** start **

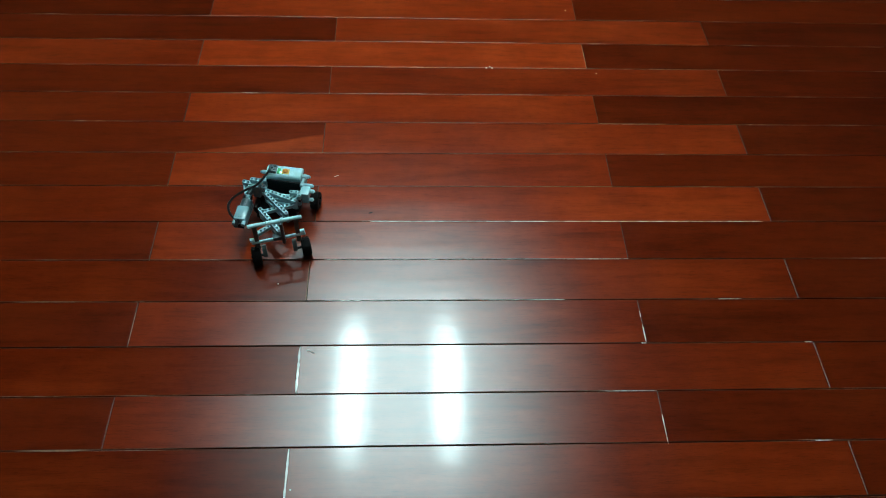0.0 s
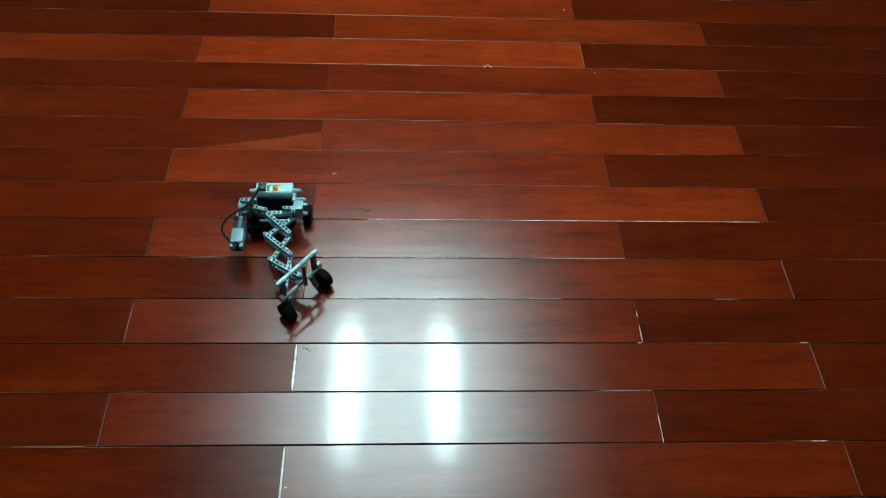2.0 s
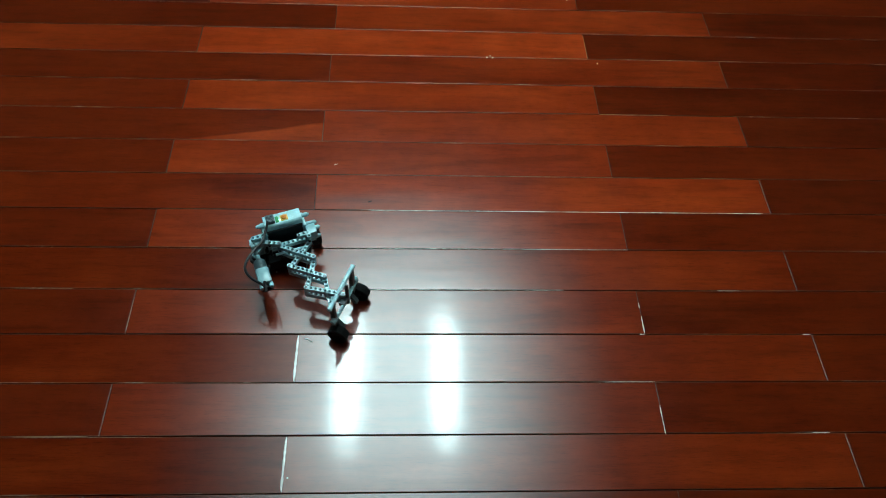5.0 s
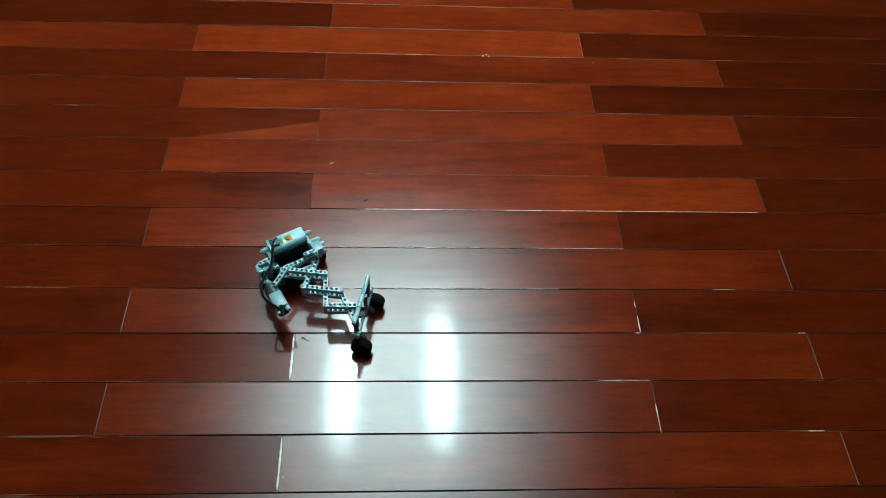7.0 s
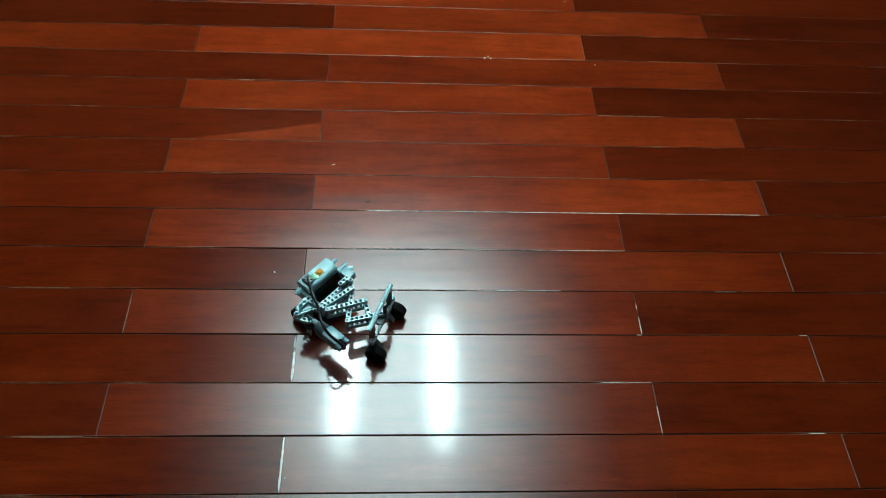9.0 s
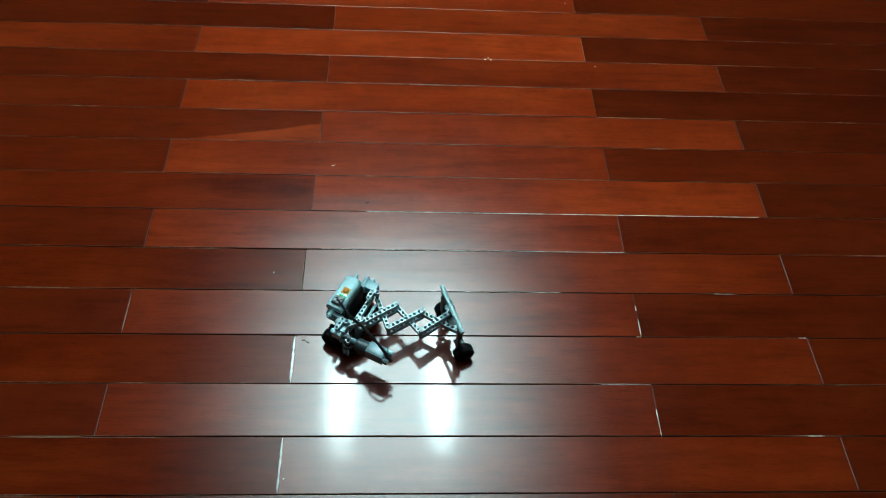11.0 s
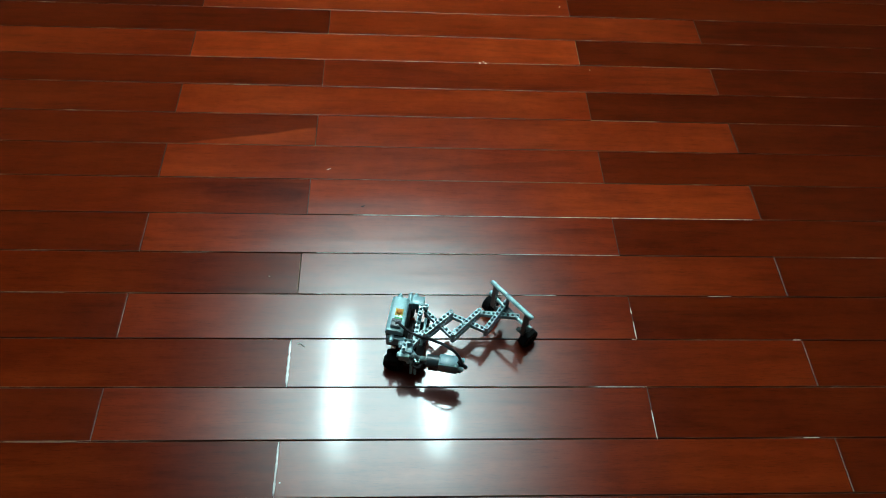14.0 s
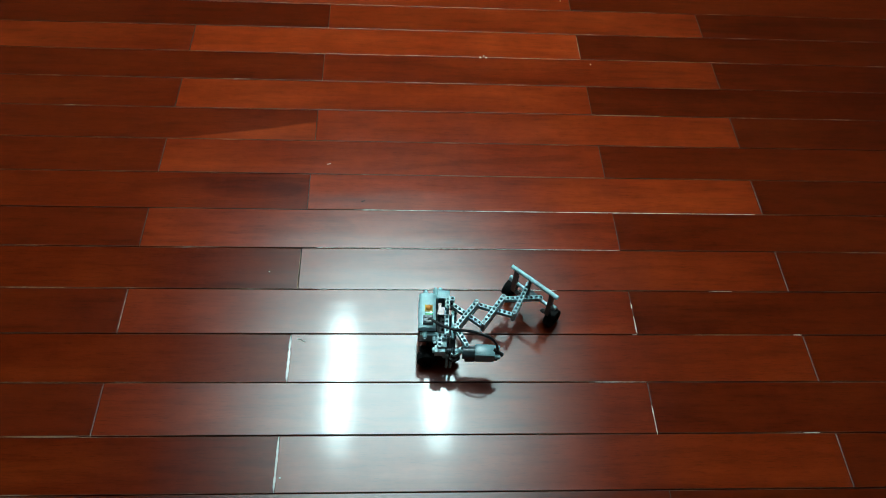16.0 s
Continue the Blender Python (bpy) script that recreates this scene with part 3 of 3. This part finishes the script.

** end **

→ **EXERCISE INSTRUCTIONS**:
Reproduce the whole listing exactly, but not the images in it.

→ **WRITTEN SOLUTION**:
0.0 s
2.0 s
5.0 s
7.0 s
9.0 s
11.0 s
14.0 s
16.0 s
Continue the Blender Python (bpy) script that recreates this scene with part 3 of 3. This part finishes the script.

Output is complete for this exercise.